En mars 1936, c’est la réunification syndicale, précédée par de nombreuses instances de base. La CGT fusionnée regroupe 800 000 adhérents : de mars à mai 1936, 250 000 travailleurs vont la rejoindre. Dans les mois qui suivent, la syndicalisation sera fulgurante : en 1937, il y aura 4 millions de syndiqués dans la CGT. Le 1er Mai, il y a 250 000 grévistes à Paris. Renault est en grève pour la première fois depuis vingt ans.
3,5 millions de grévistes
Le Front populaire remporte de peu les élections, et le PCF soutient sans restriction le gouvernement sans y participer. Mais au-delà du programme de la coalition électorale, il y a une immense espérance, une volonté d’action politique de ceux d’en bas.
En mai et juin 1936 déferle une vague de grèves dans la quasi-totalité des secteurs agricole, industriel et commercial du privé : 3,5 millions de grévistes sans aucune consigne centrale qui ne l’ait précédé ni même accompagné. Dès les premières grèves au Havre et à Toulouse le 11 mai 1936, celles-ci sont totales et les grévistes occupent les locaux. À partir du 26 mai, elles se généralisent dans la métallurgie de la région parisienne.

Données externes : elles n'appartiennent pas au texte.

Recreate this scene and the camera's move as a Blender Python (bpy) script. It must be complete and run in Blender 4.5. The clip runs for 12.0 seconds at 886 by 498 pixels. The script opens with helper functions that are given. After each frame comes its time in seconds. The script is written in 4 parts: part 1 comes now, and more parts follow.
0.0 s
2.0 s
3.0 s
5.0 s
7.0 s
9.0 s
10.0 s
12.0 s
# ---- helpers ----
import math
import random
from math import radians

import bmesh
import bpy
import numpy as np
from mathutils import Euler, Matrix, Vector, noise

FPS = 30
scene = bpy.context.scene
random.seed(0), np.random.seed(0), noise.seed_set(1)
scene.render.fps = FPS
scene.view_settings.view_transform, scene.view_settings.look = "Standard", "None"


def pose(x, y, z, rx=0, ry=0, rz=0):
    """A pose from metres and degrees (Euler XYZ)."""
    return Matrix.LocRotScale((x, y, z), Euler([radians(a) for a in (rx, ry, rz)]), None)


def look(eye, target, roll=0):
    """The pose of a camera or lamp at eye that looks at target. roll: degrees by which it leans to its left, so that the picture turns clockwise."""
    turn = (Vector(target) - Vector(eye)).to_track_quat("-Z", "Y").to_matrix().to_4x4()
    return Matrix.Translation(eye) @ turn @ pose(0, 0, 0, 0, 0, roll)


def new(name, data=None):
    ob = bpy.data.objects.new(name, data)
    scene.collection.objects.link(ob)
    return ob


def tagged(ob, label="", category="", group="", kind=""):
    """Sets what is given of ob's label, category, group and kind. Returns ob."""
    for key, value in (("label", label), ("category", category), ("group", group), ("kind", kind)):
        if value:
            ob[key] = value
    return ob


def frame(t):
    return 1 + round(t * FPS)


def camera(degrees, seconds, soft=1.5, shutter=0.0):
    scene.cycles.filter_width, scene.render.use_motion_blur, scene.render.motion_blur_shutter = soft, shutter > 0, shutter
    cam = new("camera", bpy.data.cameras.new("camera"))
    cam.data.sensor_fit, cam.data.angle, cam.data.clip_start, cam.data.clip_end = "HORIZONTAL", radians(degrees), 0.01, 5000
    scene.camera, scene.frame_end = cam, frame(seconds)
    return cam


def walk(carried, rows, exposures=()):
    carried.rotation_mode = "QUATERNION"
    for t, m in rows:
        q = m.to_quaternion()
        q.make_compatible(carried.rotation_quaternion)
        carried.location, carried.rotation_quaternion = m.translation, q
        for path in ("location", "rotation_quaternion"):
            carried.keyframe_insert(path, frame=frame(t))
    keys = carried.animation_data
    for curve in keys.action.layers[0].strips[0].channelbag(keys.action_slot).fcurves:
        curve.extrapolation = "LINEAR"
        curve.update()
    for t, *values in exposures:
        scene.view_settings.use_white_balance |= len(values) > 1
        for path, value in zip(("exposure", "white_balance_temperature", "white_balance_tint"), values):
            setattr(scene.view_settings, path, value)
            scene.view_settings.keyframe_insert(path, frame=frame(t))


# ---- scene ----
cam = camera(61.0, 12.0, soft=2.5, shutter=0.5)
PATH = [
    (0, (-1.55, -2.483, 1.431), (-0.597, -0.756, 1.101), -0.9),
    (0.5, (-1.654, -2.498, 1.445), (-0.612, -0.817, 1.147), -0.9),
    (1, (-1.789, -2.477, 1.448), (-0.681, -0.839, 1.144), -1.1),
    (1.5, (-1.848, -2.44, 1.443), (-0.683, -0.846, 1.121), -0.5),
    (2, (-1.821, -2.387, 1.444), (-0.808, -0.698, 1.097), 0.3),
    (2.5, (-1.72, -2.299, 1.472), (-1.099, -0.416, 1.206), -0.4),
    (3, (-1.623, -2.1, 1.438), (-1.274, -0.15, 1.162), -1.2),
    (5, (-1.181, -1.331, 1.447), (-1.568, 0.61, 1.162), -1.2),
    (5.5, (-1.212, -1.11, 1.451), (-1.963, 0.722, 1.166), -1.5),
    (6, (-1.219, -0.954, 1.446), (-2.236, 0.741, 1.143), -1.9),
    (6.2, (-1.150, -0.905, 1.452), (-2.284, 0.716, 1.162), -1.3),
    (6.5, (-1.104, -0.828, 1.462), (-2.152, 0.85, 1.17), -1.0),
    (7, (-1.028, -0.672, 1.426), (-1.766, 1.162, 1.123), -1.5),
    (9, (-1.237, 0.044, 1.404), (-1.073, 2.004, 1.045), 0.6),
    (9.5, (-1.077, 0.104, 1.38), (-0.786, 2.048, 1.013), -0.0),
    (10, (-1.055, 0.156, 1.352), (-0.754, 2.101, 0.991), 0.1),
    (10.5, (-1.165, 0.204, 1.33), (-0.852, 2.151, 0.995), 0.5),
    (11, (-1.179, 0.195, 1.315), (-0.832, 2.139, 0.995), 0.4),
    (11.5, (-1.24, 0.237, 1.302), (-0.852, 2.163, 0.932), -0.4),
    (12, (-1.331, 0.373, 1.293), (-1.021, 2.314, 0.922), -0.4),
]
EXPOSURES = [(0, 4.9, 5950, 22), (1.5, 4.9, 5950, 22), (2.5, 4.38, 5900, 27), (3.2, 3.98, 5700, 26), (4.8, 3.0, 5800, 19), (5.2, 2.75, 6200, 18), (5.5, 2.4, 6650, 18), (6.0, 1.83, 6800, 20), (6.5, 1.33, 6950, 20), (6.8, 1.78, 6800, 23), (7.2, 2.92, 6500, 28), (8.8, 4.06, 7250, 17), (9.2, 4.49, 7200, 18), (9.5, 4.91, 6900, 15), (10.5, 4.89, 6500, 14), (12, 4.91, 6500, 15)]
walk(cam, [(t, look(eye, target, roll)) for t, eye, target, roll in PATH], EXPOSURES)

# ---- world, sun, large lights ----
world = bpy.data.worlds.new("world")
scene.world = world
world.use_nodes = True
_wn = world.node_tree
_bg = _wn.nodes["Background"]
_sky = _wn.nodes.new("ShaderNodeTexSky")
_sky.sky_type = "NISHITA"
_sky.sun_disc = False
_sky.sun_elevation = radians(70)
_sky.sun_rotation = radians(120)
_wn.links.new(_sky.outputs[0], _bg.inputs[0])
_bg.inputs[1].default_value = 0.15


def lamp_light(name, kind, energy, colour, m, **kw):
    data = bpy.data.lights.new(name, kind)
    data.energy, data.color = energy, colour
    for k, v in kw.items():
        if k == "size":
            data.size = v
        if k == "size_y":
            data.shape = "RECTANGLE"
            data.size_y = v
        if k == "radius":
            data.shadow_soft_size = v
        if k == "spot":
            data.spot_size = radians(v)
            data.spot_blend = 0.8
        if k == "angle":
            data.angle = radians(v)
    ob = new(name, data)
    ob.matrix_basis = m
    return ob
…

Les trois quarts des entreprises en grève sont occupés, sous la responsabilité d’un comité de grève qui organise la sécurité, le ravitaillement, l’entretien dans un ordre exemplaire. Ces occupations sont une mesure de protection face aux risques de lock-out patronal ou d’attaques fascistes. C’est aussi la prise en gage du matériel de l’usine, la revanche sur des années d’humiliation, l’entrée dans une illégalité joyeuse, trop massive pour pouvoir être réprimée.

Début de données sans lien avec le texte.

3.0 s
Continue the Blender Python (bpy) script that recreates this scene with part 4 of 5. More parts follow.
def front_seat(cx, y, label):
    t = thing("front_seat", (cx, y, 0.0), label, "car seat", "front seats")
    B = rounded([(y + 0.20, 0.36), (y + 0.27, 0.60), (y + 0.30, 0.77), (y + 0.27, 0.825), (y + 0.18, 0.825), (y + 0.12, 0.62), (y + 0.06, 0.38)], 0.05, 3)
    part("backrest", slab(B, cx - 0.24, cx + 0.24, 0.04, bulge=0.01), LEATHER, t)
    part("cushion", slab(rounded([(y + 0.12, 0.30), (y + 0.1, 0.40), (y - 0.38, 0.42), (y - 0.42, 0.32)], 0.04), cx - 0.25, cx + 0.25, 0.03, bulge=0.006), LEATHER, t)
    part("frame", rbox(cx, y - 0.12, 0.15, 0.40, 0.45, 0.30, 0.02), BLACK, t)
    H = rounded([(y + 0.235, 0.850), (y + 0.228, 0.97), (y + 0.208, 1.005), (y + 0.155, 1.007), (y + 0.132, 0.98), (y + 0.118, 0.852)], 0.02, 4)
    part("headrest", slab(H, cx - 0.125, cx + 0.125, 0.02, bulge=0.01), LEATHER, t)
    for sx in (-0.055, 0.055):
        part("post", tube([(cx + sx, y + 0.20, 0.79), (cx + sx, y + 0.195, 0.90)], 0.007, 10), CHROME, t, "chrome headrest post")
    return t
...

Les syndicats acceptent les négociations entreprise par entreprise, avec des augmentations de salaire importantes. Mais la grève repart, ailleurs, parfois même dans des usines ayant repris le travail. Elles se multiplient dans toutes les professions, comme les grands magasins parisiens et en province : l’économie est paralysée.
Les acquis de la grève
Pour le gouvernement Blum, les élections n’ont pas donné le pouvoir de réaliser le socialisme, mais le seul programme du Front populaire. Il prend l’initiative d’une négociation qui aboutit aux accords Matignon du 8 juin. Ils prévoient la mise en place de conventions collectives, une augmentation de salaires de 7 à 15 %, l’élection de délégués du personnel, et les lois sur les 40 heures et les deux semaines de congés payés (des revendications absentes du programme de Front populaire...).

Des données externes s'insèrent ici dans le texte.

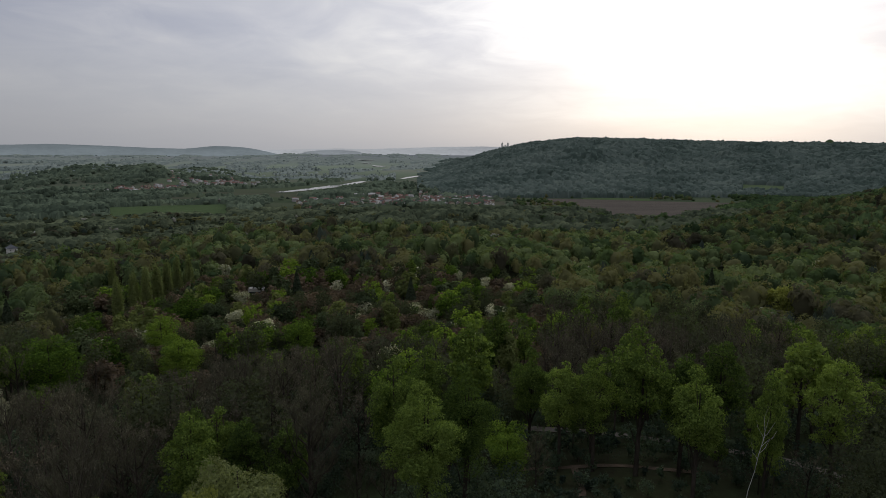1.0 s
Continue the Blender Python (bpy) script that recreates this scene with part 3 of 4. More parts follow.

Mais les grèves continuent : un conflit avec le gouvernement est possible. Le dirigeant du PCF, Maurice Thorez, prononce alors le 11 juin le célèbre discours : « Il n’est pas question de prendre le pouvoir actuellement. (…) Alors il faut savoir terminer une grève dès que satisfaction a été obtenue. Il faut même savoir consentir au compromis si toutes les revendications n’ont pas encore été acceptées, mais que l’on a obtenu la victoire sur les plus essentielles des revendications. Tout n’est pas possible maintenant. (…) Il ne faut pas compromettre l’œuvre gouvernementale. » Comme des grèves continuent, 10 jours plus tard, la CGT lance un appel solennel à « ne déclarer la grève que lorsqu’ils se heurtent à un refus de discuter ou à l’intransigeance patronale ».
Les grèves cesseront fin juin. Vingt-quatre lois seront adoptées durant l’été, avec quelques avancées complémentaires comme l’obligation scolaire à 14 ans, la création de l’Office du blé, la nationalisation des industries d’armement et aussi des chemins de fer. Mais les acquis essentiels sont ceux qu’a produit la grève générale, pas l’application du programme du Front populaire.